TASK DIRECTIONS | Carry none of the pictures over; write out the complete data exactly.
--- Start COLLECTED MATERIAL ---
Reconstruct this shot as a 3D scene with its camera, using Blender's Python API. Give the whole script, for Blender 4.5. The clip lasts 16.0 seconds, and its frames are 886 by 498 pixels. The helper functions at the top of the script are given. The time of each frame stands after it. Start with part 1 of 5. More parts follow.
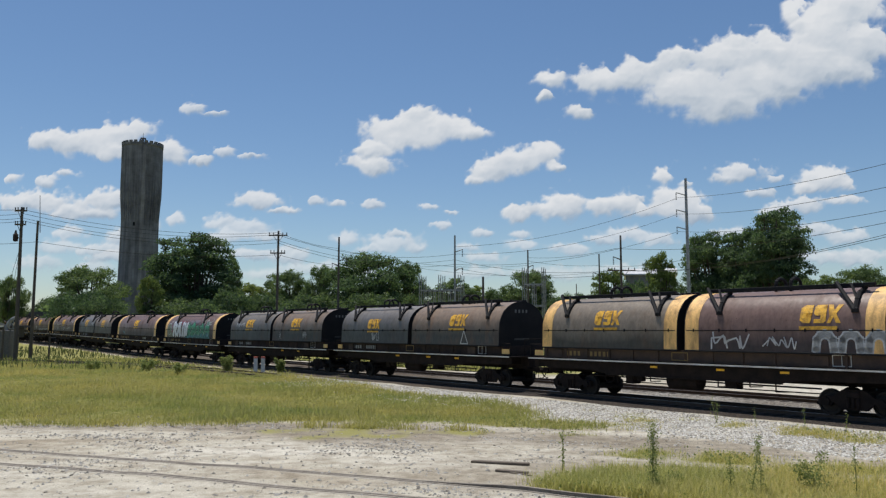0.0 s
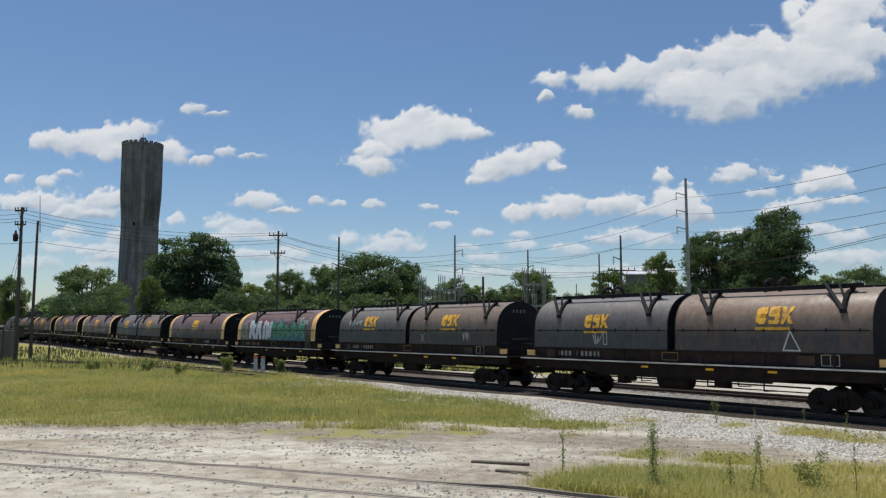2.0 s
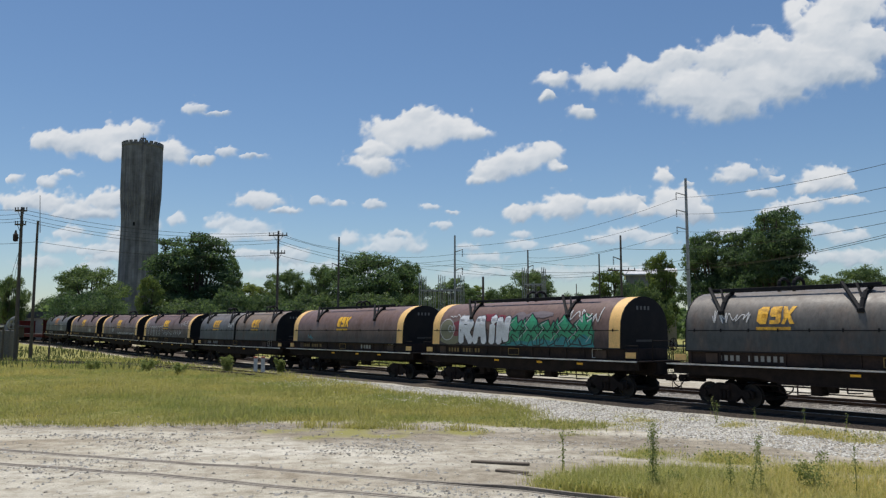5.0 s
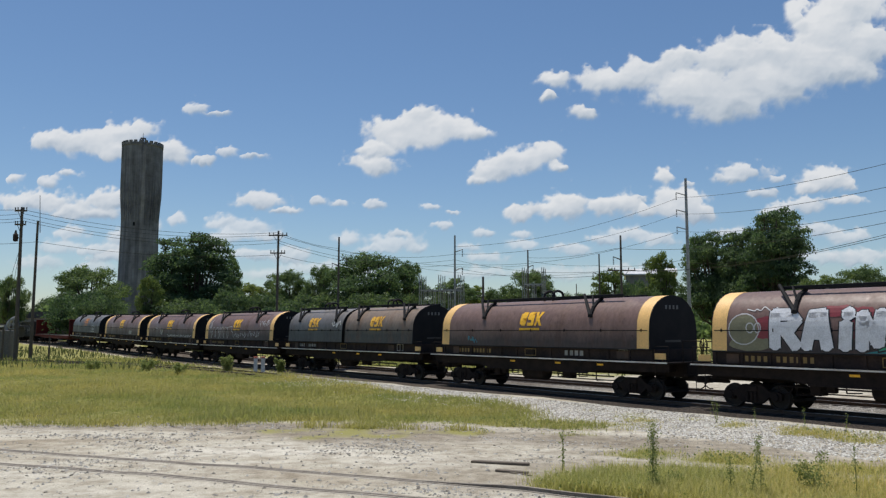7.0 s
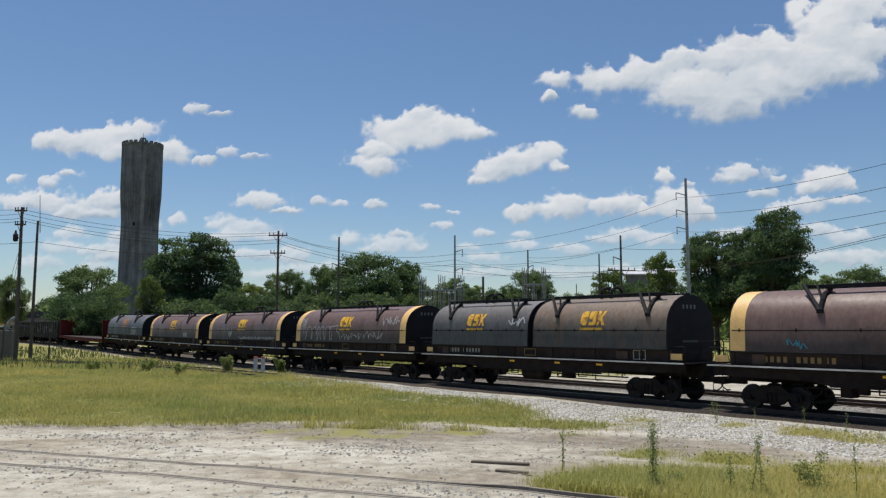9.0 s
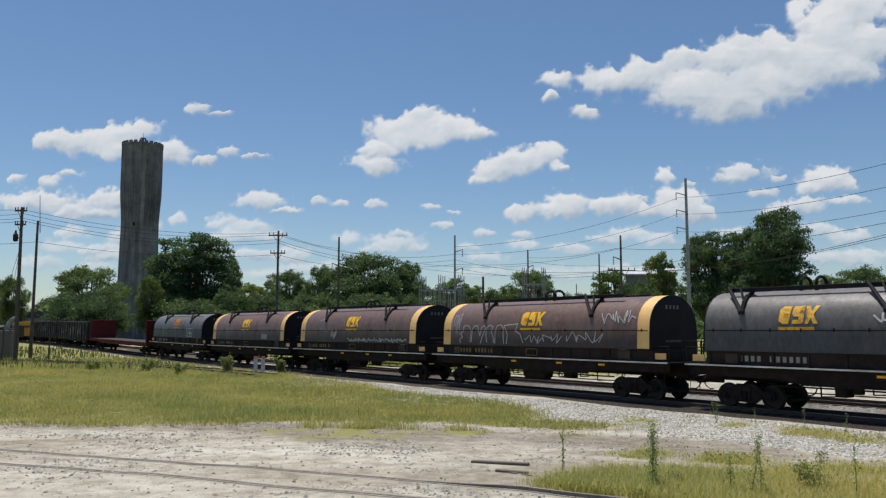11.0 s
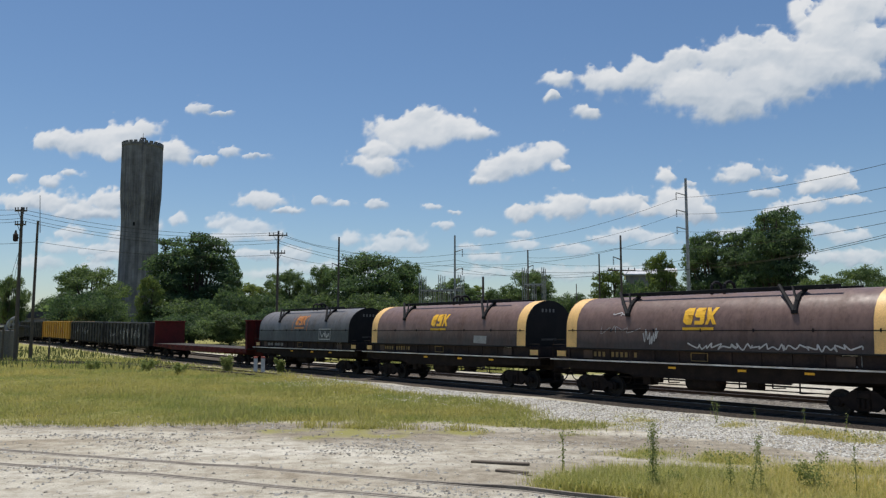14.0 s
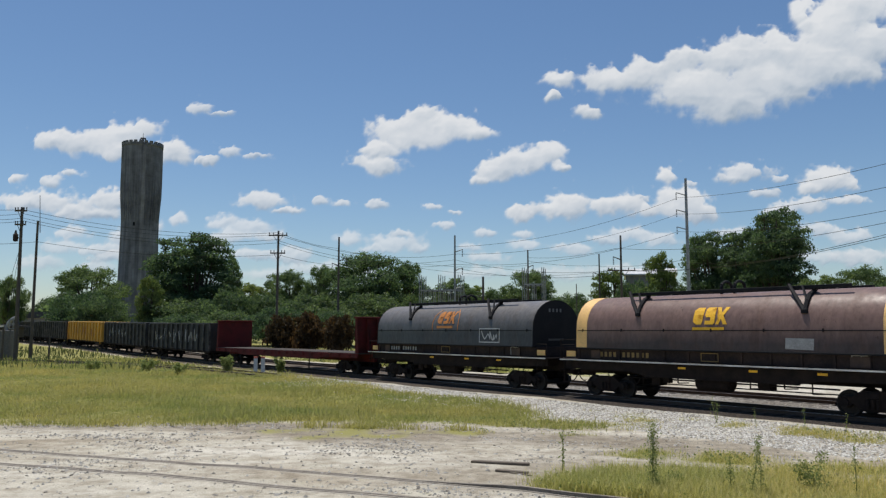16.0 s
--- End COLLECTED MATERIAL ---
THE ANSWER |
Reconstruct this shot as a 3D scene with its camera, using Blender's Python API. Give the whole script, for Blender 4.5. The clip lasts 16.0 seconds, and its frames are 886 by 498 pixels. The helper functions at the top of the script are given. The time of each frame stands after it. Start with part 1 of 5. More parts follow.
0.0 s
2.0 s
5.0 s
7.0 s
9.0 s
11.0 s
14.0 s
16.0 s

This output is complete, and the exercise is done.